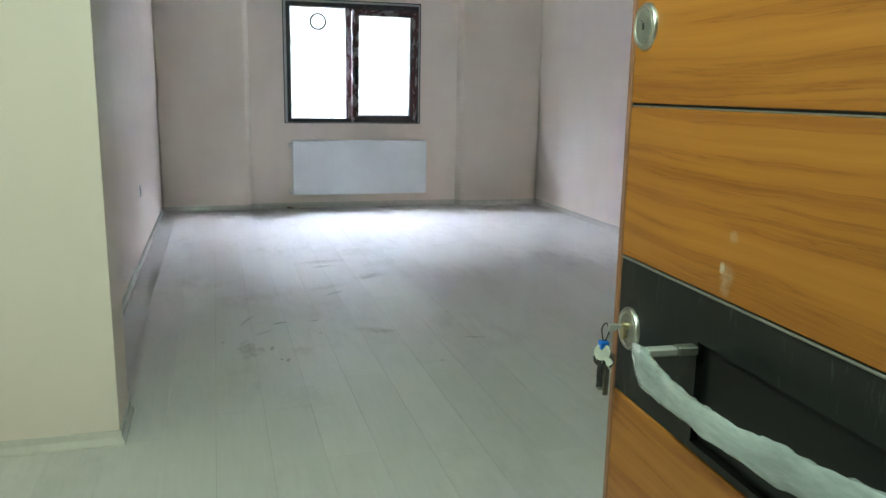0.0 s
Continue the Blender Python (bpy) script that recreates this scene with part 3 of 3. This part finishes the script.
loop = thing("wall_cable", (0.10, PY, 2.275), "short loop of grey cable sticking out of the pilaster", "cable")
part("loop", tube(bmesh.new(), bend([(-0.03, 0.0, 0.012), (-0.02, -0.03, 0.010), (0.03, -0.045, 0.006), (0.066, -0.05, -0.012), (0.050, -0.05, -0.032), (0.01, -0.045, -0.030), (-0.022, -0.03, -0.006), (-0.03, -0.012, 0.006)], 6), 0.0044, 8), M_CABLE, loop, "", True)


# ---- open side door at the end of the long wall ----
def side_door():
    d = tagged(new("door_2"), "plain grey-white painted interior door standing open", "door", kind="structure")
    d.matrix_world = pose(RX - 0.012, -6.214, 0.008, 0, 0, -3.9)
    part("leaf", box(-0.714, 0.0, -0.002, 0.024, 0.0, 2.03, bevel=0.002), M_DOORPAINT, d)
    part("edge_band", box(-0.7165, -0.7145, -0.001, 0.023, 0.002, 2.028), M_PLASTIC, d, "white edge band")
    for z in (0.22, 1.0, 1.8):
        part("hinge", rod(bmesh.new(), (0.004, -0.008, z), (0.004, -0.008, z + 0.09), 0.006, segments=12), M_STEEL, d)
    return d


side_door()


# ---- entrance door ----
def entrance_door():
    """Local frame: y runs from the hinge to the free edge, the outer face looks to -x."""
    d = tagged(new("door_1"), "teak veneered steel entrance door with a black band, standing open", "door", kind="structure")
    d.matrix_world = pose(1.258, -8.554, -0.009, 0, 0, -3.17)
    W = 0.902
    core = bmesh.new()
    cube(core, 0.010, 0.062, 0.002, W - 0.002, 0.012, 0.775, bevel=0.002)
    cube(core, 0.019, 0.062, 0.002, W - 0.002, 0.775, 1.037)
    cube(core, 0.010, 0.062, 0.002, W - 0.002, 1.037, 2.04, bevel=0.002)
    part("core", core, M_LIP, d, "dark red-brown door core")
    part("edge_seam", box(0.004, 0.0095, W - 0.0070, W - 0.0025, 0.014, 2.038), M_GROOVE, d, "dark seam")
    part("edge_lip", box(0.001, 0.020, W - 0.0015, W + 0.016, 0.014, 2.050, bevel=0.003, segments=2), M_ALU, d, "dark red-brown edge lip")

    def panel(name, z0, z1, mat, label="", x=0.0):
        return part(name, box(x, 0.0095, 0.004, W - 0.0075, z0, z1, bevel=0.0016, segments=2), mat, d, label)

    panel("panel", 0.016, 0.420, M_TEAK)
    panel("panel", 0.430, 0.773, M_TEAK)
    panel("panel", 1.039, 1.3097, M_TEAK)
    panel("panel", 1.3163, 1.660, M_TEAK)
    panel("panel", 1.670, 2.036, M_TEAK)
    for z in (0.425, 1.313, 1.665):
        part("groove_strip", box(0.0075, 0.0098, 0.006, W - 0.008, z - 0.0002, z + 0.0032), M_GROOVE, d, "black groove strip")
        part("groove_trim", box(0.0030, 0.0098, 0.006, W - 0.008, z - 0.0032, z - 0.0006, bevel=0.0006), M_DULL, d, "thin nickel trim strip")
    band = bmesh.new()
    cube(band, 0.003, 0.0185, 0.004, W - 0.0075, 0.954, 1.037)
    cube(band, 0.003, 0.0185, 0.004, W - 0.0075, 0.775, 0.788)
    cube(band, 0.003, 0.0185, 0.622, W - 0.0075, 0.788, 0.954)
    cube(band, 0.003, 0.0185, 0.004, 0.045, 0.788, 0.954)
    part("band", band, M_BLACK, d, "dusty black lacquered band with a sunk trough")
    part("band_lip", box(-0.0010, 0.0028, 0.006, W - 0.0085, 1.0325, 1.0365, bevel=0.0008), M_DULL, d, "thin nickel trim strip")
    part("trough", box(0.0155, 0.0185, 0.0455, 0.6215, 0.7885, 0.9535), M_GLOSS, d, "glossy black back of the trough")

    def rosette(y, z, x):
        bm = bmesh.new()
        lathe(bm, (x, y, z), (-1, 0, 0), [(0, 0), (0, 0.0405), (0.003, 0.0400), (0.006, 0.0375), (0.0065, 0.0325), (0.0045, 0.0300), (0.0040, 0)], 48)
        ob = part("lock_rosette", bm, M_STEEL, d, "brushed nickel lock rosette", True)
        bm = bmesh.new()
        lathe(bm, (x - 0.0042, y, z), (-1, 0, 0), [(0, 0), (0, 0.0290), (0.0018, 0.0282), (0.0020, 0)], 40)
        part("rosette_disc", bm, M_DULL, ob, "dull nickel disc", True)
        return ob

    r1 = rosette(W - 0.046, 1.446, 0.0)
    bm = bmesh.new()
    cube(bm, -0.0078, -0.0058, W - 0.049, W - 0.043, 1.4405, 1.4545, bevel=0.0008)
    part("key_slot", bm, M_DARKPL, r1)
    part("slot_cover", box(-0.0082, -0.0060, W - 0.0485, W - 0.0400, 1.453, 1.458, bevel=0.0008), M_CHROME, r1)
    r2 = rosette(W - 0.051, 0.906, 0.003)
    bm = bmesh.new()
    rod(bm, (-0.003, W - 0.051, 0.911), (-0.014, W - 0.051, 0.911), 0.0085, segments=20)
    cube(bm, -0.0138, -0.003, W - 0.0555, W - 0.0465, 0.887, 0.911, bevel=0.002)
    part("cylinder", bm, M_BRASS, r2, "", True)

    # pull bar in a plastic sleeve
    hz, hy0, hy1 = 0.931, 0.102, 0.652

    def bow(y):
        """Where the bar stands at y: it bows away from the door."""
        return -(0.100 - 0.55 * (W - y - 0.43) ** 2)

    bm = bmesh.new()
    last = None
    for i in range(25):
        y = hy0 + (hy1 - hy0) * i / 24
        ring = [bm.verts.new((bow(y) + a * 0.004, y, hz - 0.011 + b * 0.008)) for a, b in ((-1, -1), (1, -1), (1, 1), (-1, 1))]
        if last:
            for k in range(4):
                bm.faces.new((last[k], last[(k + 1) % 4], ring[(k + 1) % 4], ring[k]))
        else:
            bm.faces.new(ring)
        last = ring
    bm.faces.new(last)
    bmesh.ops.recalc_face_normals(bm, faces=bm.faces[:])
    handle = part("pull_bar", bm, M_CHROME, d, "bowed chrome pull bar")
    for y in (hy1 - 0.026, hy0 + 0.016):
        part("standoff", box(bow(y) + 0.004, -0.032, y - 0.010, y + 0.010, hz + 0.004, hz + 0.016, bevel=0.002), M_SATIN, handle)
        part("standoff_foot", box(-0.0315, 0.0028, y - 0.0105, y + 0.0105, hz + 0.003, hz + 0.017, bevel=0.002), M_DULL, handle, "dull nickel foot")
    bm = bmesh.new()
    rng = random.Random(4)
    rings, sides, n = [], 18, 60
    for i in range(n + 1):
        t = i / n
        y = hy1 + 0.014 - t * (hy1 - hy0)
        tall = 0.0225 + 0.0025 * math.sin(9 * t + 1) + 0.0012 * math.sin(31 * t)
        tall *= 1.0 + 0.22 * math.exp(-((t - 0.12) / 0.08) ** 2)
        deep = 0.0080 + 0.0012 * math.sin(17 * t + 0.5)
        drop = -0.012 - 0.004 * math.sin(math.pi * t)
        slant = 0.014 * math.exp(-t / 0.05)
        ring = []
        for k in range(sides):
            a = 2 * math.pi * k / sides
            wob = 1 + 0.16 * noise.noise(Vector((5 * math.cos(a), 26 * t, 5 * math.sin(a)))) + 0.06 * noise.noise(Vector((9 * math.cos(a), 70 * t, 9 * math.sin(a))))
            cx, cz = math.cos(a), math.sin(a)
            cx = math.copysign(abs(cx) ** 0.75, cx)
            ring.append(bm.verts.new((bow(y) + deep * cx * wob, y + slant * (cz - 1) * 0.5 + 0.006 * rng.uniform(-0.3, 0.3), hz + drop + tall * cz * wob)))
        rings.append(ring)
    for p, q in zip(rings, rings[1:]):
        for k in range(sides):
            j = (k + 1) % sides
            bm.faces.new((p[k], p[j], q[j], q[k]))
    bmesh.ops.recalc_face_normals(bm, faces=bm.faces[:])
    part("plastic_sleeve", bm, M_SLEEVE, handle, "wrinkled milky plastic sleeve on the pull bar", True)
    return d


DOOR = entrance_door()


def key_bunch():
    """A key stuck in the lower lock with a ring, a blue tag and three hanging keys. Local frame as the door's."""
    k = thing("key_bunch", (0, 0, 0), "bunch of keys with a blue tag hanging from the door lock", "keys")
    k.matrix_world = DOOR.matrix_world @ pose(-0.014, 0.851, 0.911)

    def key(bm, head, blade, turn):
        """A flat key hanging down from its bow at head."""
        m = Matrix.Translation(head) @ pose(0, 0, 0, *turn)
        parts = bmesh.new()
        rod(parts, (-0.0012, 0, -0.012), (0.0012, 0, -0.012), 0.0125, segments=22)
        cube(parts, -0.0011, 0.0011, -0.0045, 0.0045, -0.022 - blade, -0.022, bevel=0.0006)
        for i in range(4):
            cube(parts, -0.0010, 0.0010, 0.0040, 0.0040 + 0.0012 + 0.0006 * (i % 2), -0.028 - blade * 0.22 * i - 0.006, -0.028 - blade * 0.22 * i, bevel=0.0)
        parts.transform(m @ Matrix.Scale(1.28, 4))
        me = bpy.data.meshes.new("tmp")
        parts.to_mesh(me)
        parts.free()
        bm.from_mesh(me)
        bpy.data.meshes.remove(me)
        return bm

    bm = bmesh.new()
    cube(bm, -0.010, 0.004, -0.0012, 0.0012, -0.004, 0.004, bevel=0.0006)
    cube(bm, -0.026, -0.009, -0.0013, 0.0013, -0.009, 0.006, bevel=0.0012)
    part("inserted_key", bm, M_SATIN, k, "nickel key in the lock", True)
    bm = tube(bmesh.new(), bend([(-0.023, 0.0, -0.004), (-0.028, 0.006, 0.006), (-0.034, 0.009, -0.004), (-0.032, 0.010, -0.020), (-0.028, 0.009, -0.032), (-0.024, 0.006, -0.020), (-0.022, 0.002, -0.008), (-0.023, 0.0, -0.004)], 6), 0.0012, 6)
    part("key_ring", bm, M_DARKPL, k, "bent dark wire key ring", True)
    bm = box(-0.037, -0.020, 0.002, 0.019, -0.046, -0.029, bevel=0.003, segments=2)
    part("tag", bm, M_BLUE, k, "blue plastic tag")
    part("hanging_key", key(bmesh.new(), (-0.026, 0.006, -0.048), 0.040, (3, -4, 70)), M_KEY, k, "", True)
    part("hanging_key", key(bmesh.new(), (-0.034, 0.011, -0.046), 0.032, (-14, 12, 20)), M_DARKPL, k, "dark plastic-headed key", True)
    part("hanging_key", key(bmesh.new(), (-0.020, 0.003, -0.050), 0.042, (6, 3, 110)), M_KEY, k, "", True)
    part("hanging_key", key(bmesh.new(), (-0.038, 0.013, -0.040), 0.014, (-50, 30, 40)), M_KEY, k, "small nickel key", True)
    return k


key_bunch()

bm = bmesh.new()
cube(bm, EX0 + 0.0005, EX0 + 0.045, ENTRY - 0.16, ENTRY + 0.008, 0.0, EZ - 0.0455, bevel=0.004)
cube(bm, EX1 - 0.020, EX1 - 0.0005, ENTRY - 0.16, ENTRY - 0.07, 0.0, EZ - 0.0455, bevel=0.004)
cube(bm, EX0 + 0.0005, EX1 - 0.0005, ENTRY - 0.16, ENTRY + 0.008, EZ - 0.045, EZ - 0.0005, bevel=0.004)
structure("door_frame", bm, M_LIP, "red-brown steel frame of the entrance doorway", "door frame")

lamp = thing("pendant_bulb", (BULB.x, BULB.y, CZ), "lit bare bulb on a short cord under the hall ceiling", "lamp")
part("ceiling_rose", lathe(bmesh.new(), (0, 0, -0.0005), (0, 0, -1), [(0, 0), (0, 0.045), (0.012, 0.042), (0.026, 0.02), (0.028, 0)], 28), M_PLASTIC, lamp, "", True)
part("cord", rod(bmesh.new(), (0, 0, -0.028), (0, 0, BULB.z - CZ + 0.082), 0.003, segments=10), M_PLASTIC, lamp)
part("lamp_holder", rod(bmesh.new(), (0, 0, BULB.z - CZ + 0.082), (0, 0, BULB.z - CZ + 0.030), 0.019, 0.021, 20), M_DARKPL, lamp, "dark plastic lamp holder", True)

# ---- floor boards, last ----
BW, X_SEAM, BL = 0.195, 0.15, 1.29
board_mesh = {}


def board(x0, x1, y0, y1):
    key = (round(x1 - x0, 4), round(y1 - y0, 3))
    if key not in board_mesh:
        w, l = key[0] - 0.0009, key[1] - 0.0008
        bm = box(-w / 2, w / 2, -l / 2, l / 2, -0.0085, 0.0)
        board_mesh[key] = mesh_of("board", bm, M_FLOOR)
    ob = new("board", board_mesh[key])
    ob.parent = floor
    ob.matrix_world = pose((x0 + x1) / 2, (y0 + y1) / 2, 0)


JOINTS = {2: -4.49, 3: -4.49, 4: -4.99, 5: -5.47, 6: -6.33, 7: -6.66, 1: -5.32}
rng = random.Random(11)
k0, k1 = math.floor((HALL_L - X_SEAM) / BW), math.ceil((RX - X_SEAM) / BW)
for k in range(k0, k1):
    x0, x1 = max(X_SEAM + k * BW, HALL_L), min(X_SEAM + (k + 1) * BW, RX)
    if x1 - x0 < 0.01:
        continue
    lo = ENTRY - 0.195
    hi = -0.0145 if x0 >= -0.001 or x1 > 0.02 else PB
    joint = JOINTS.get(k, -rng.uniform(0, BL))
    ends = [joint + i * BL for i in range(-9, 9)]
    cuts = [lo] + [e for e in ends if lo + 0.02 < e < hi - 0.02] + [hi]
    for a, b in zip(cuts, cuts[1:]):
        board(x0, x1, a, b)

··········

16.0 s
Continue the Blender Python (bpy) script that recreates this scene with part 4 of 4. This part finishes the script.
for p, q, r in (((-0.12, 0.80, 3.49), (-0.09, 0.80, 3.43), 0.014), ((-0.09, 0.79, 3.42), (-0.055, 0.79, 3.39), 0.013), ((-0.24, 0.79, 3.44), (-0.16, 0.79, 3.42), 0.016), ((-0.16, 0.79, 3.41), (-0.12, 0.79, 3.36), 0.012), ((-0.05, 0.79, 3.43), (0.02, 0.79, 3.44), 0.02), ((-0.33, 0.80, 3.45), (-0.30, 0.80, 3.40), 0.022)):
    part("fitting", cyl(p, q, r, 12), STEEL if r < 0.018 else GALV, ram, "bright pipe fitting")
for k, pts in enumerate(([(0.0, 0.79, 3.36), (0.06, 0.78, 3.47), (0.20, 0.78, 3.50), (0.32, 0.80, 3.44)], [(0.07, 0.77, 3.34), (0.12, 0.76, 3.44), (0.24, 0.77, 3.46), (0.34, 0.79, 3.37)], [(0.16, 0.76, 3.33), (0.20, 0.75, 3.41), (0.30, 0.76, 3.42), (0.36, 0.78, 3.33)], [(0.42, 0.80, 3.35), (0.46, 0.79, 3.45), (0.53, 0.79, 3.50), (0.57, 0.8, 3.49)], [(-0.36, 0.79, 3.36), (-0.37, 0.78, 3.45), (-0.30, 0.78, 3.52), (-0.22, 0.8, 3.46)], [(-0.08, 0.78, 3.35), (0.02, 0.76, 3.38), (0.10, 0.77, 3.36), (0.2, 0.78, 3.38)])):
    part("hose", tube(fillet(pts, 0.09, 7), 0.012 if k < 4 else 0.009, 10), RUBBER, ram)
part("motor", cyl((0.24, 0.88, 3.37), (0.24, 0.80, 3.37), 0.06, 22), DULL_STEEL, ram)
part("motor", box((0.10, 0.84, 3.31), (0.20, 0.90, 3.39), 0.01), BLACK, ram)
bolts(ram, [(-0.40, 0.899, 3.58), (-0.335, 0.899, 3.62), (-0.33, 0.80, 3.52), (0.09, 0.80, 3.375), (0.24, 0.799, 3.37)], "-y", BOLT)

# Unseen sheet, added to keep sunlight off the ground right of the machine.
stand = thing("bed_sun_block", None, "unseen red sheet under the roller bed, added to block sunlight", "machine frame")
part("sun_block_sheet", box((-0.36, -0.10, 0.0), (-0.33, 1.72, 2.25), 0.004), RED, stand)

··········

▶ [Given problem]
Only the number is needed here: how many lines of the records contain "Python"?

▶ [Task response]
2